(Scene script records)

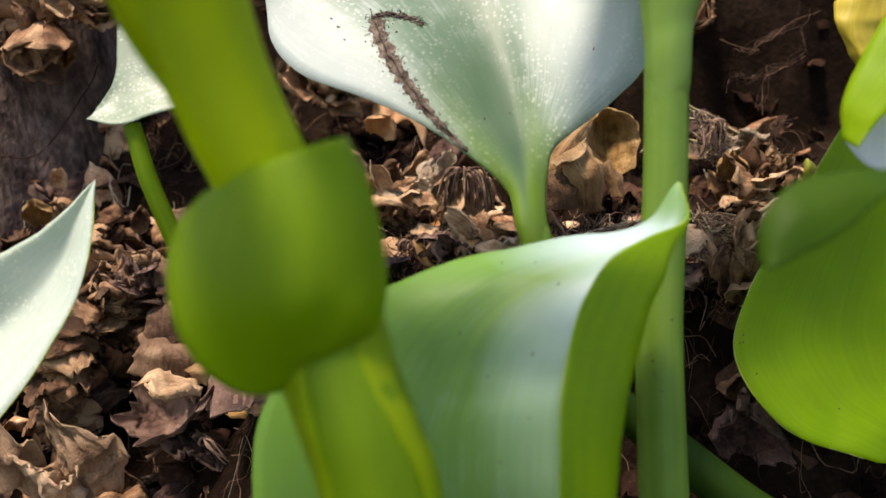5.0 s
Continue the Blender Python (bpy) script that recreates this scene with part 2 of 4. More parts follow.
def sheet(guides, along=30, across=20, thick=0.0006, wave=0.0, seed=0.0, edge=0.35, ruffle=0.0, pleat=0.0):
    """A thin curved sheet through guide curves that run along it, side by side. Its face takes slot 0, its back slot 1."""
    lines = [spline([pt(*q) for q in g], along) for g in guides]
    rows = [spline([line[i] for line in lines], across) for i in range(along)]
    if wave:
        for i, row in enumerate(rows):
            for j, v in enumerate(row):
                row[j] = v + wave * (noise.noise_vector(v * 60 + Vector((seed, 0, 0))) + 0.4 * noise.noise_vector(v * 170 + Vector((0, seed, 0))))
    if ruffle:
        for i, row in enumerate(rows):
            for j, v in enumerate(row):
                rim = max(abs(2 * j / (across - 1) - 1), 2 * i / (along - 1) - 1) ** 3
                row[j] = v + ruffle * rim * noise.noise_vector(v * 240 + Vector((seed, seed, 0)))
    if pleat:
        out = (pt(0, -1, 0) - pt(0, 0, 0)).normalized()
        for i, row in enumerate(rows):
            for j, v in enumerate(row):
                u, k = j / (across - 1), i / (along - 1)
                fold = math.sin(2 * math.pi * 1.3 * u + 2 * seed + 0.8 * k) + 0.3 * math.sin(2 * math.pi * 3.1 * u + 5 * seed - 0.6 * k)
                row[j] = v + out * (pleat * fold * math.sin(math.pi * min(1.0, 0.1 + 0.85 * k)))
    normals = []
    for i in range(along):
        line = []
        for j in range(across):
            du = rows[min(i + 1, along - 1)][j] - rows[max(i - 1, 0)][j]
            dv = rows[i][min(j + 1, across - 1)] - rows[i][max(j - 1, 0)]
            n = dv.cross(du)
            line.append(n.normalized() if n.length > 1e-12 else Vector((0, -1, 0)))
        normals.append(line)
    bm = bmesh.new()
    uv = bm.loops.layers.uv.new("UVMap")
    def half(i, j):
        rim = min(i, along - 1 - i, j, across - 1 - j)
        return thick * (0.5 if rim else 0.5 * edge)
    top = [[bm.verts.new(rows[i][j] + normals[i][j] * half(i, j)) for j in range(across)] for i in range(along)]
    low = [[bm.verts.new(rows[i][j] - normals[i][j] * half(i, j)) for j in range(across)] for i in range(along)]
    def face(vs, slot, marks):
        f = bm.faces.new(vs)
        f.material_index = slot
        for loop, m in zip(f.loops, marks):
            loop[uv].uv = m
    for i in range(along - 1):
        for j in range(across - 1):
            ring = [(i, j), (i, j + 1), (i + 1, j + 1), (i + 1, j)]
            marks = [(b / (across - 1), a / (along - 1)) for a, b in ring]
            face([top[a][b] for a, b in ring], 0, marks)
            face([low[a][b] for a, b in ring][::-1], 1, marks[::-1])
    border = [(0, j) for j in range(across)] + [(i, across - 1) for i in range(1, along)]
    border += [(along - 1, j) for j in range(across - 2, -1, -1)] + [(i, 0) for i in range(along - 2, 0, -1)]
    for (a, b), (c, d) in zip(border, border[1:] + border[:1]):
        marks = [(b / (across - 1), a / (along - 1)), (d / (across - 1), c / (along - 1))]
        face([top[a][b], low[a][b], low[c][d], top[c][d]], 1, [marks[0], marks[0], marks[1], marks[1]])
    bmesh.ops.recalc_face_normals(bm, faces=bm.faces)
    return bm


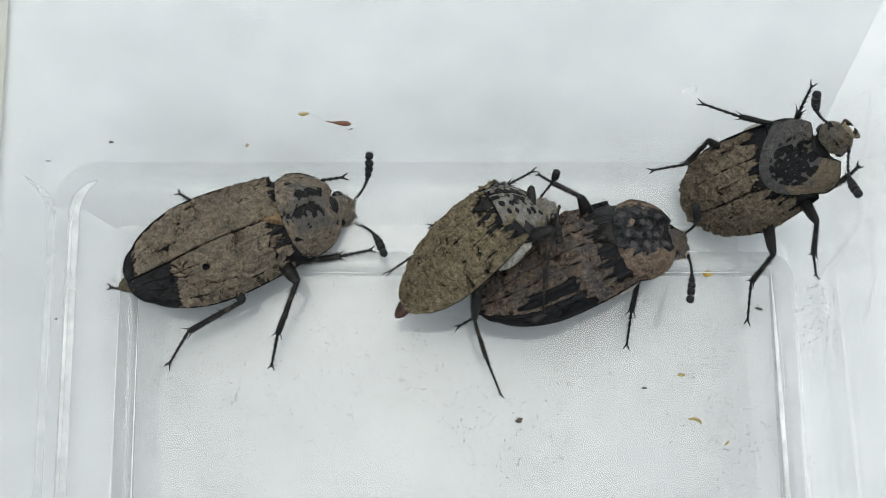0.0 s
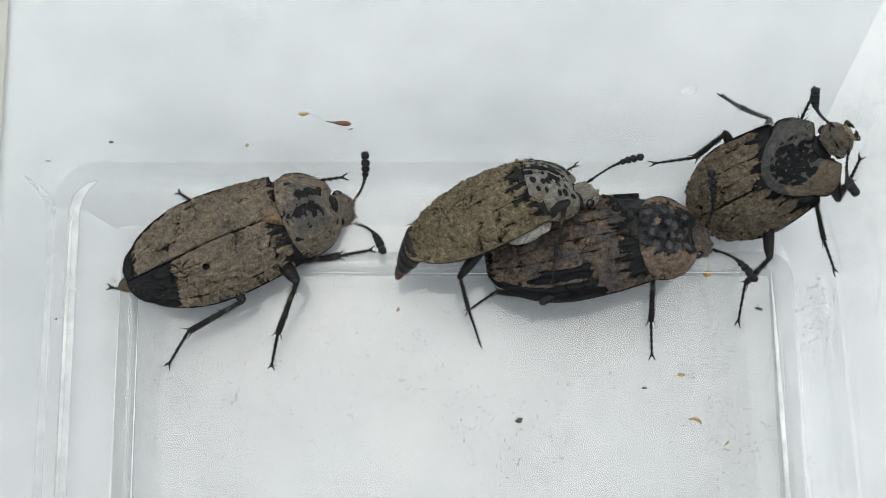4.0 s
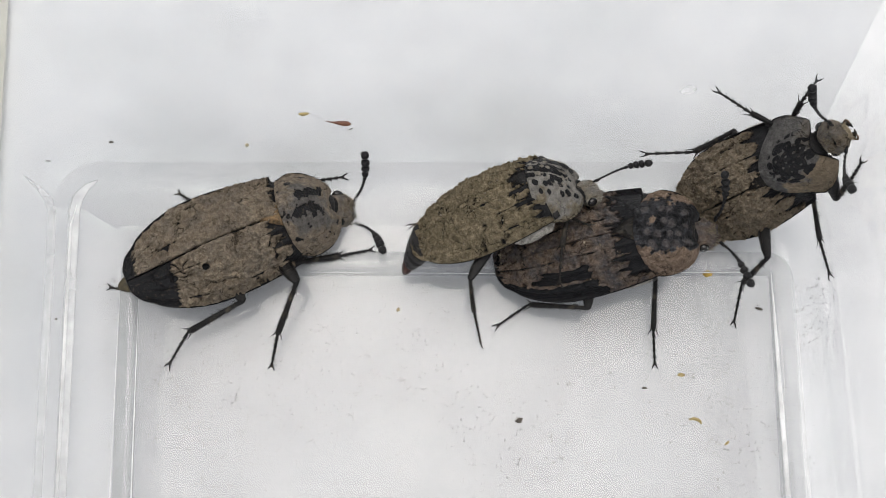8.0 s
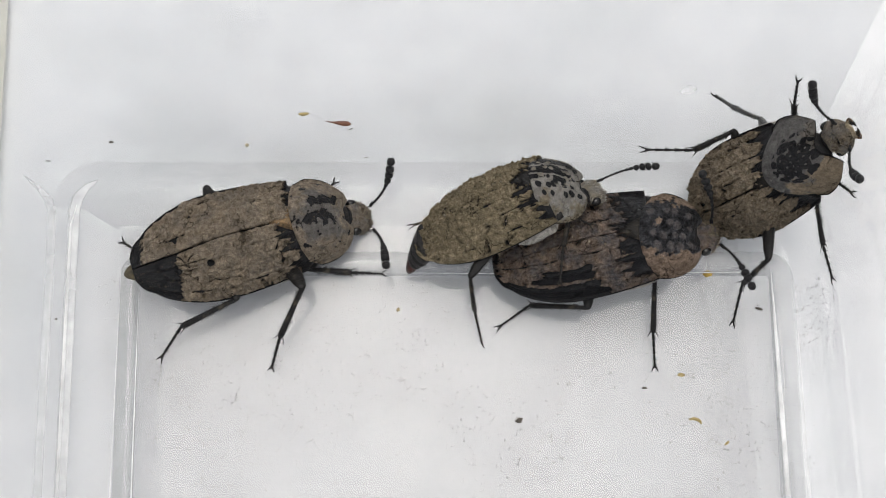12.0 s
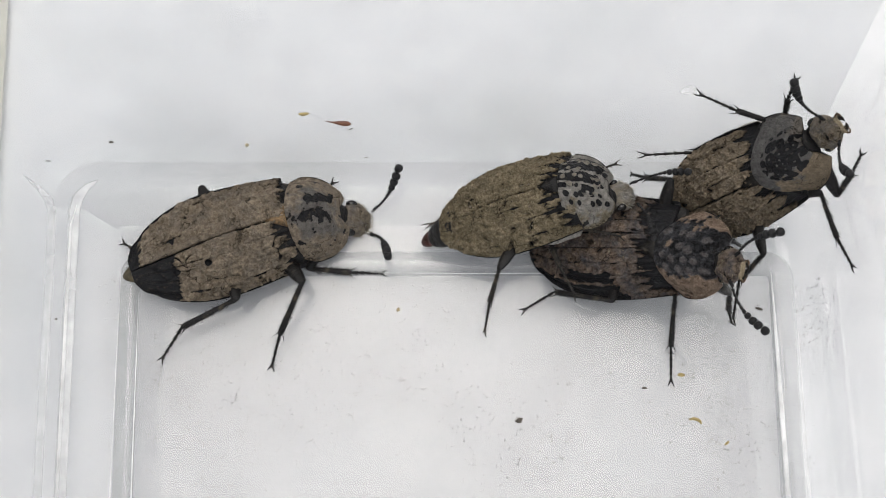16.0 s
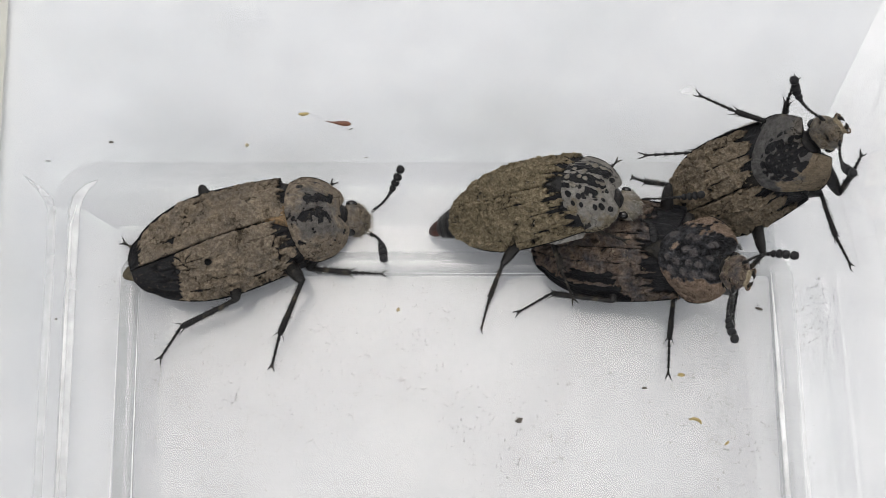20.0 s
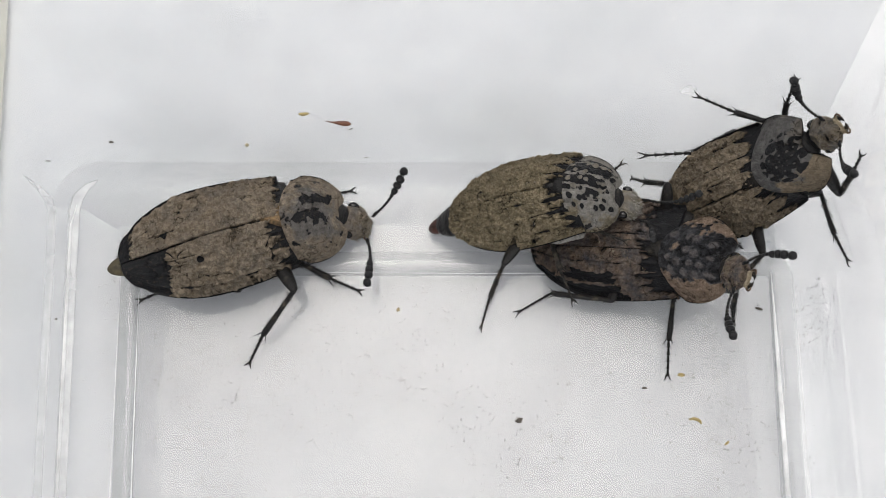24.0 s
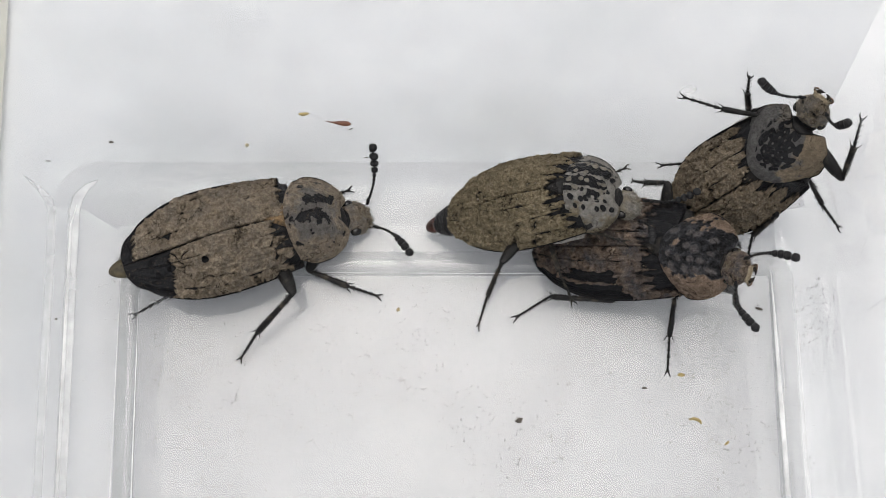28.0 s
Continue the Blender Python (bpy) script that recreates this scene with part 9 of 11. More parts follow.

§ Written request
Can the entries above be repeated exactly, without their pictures?

§ Reply
5.0 s
Continue the Blender Python (bpy) script that recreates this scene with part 2 of 4. More parts follow.
def sheet(guides, along=30, across=20, thick=0.0006, wave=0.0, seed=0.0, edge=0.35, ruffle=0.0, pleat=0.0):
    """A thin curved sheet through guide curves that run along it, side by side. Its face takes slot 0, its back slot 1."""
    lines = [spline([pt(*q) for q in g], along) for g in guides]
    rows = [spline([line[i] for line in lines], across) for i in range(along)]
    if wave:
        for i, row in enumerate(rows):
            for j, v in enumerate(row):
                row[j] = v + wave * (noise.noise_vector(v * 60 + Vector((seed, 0, 0))) + 0.4 * noise.noise_vector(v * 170 + Vector((0, seed, 0))))
    if ruffle:
        for i, row in enumerate(rows):
            for j, v in enumerate(row):
                rim = max(abs(2 * j / (across - 1) - 1), 2 * i / (along - 1) - 1) ** 3
                row[j] = v + ruffle * rim * noise.noise_vector(v * 240 + Vector((seed, seed, 0)))
    if pleat:
        out = (pt(0, -1, 0) - pt(0, 0, 0)).normalized()
        for i, row in enumerate(rows):
            for j, v in enumerate(row):
                u, k = j / (across - 1), i / (along - 1)
                fold = math.sin(2 * math.pi * 1.3 * u + 2 * seed + 0.8 * k) + 0.3 * math.sin(2 * math.pi * 3.1 * u + 5 * seed - 0.6 * k)
                row[j] = v + out * (pleat * fold * math.sin(math.pi * min(1.0, 0.1 + 0.85 * k)))
    normals = []
    for i in range(along):
        line = []
        for j in range(across):
            du = rows[min(i + 1, along - 1)][j] - rows[max(i - 1, 0)][j]
            dv = rows[i][min(j + 1, across - 1)] - rows[i][max(j - 1, 0)]
            n = dv.cross(du)
            line.append(n.normalized() if n.length > 1e-12 else Vector((0, -1, 0)))
        normals.append(line)
    bm = bmesh.new()
    uv = bm.loops.layers.uv.new("UVMap")
    def half(i, j):
        rim = min(i, along - 1 - i, j, across - 1 - j)
        return thick * (0.5 if rim else 0.5 * edge)
    top = [[bm.verts.new(rows[i][j] + normals[i][j] * half(i, j)) for j in range(across)] for i in range(along)]
    low = [[bm.verts.new(rows[i][j] - normals[i][j] * half(i, j)) for j in range(across)] for i in range(along)]
    def face(vs, slot, marks):
        f = bm.faces.new(vs)
        f.material_index = slot
        for loop, m in zip(f.loops, marks):
            loop[uv].uv = m
    for i in range(along - 1):
        for j in range(across - 1):
            ring = [(i, j), (i, j + 1), (i + 1, j + 1), (i + 1, j)]
            marks = [(b / (across - 1), a / (along - 1)) for a, b in ring]
            face([top[a][b] for a, b in ring], 0, marks)
            face([low[a][b] for a, b in ring][::-1], 1, marks[::-1])
    border = [(0, j) for j in range(across)] + [(i, across - 1) for i in range(1, along)]
    border += [(along - 1, j) for j in range(across - 2, -1, -1)] + [(i, 0) for i in range(along - 2, 0, -1)]
    for (a, b), (c, d) in zip(border, border[1:] + border[:1]):
        marks = [(b / (across - 1), a / (along - 1)), (d / (across - 1), c / (along - 1))]
        face([top[a][b], low[a][b], low[c][d], top[c][d]], 1, [marks[0], marks[0], marks[1], marks[1]])
    bmesh.ops.recalc_face_normals(bm, faces=bm.faces)
    return bm


0.0 s
4.0 s
8.0 s
12.0 s
16.0 s
20.0 s
24.0 s
28.0 s
Continue the Blender Python (bpy) script that recreates this scene with part 9 of 11. More parts follow.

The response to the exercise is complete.